Instructions for the task:
Scan the data below for the string "parts". Show every line where it turns up.

Records supplied:
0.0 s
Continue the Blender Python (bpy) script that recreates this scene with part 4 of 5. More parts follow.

---

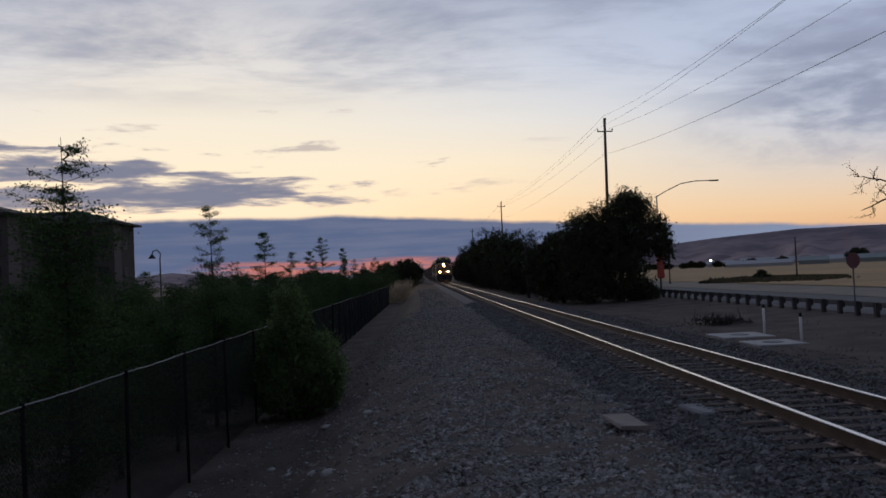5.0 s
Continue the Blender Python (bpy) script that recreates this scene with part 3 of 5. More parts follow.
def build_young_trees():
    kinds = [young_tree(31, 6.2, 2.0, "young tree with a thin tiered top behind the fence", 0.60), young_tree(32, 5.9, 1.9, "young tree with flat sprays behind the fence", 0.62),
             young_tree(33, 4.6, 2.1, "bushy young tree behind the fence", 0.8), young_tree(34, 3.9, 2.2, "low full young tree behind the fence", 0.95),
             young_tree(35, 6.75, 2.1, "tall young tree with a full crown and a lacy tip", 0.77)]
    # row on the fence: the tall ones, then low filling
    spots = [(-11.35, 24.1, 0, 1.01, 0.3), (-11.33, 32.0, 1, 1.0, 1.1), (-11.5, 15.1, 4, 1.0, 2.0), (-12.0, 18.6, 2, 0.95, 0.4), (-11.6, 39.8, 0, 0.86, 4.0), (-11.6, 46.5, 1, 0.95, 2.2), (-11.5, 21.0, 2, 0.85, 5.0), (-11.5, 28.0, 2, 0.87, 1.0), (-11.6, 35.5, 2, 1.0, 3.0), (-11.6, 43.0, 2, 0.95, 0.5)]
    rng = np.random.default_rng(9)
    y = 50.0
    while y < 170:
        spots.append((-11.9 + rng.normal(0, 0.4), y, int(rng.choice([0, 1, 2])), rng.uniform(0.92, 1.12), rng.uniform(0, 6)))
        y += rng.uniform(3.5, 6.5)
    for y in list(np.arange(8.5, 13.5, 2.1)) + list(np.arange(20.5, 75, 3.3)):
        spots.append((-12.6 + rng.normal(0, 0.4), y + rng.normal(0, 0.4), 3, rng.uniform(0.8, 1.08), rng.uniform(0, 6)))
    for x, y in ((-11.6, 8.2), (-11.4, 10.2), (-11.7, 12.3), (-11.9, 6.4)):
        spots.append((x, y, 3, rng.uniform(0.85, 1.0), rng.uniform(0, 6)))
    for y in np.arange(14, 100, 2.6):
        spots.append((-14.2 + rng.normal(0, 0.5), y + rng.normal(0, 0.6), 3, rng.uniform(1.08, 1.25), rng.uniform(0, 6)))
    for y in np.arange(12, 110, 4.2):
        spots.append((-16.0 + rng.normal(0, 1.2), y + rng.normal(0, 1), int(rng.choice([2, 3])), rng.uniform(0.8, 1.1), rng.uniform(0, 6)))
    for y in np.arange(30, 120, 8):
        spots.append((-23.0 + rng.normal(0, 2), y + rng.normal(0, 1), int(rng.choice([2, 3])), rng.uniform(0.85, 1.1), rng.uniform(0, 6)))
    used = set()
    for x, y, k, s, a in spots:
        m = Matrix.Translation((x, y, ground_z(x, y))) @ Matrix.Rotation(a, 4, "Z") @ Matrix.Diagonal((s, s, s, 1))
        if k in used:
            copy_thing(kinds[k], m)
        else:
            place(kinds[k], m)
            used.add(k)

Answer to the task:
Continue the Blender Python (bpy) script that recreates this scene with part 4 of 5. More parts follow.
Continue the Blender Python (bpy) script that recreates this scene with part 3 of 5. More parts follow.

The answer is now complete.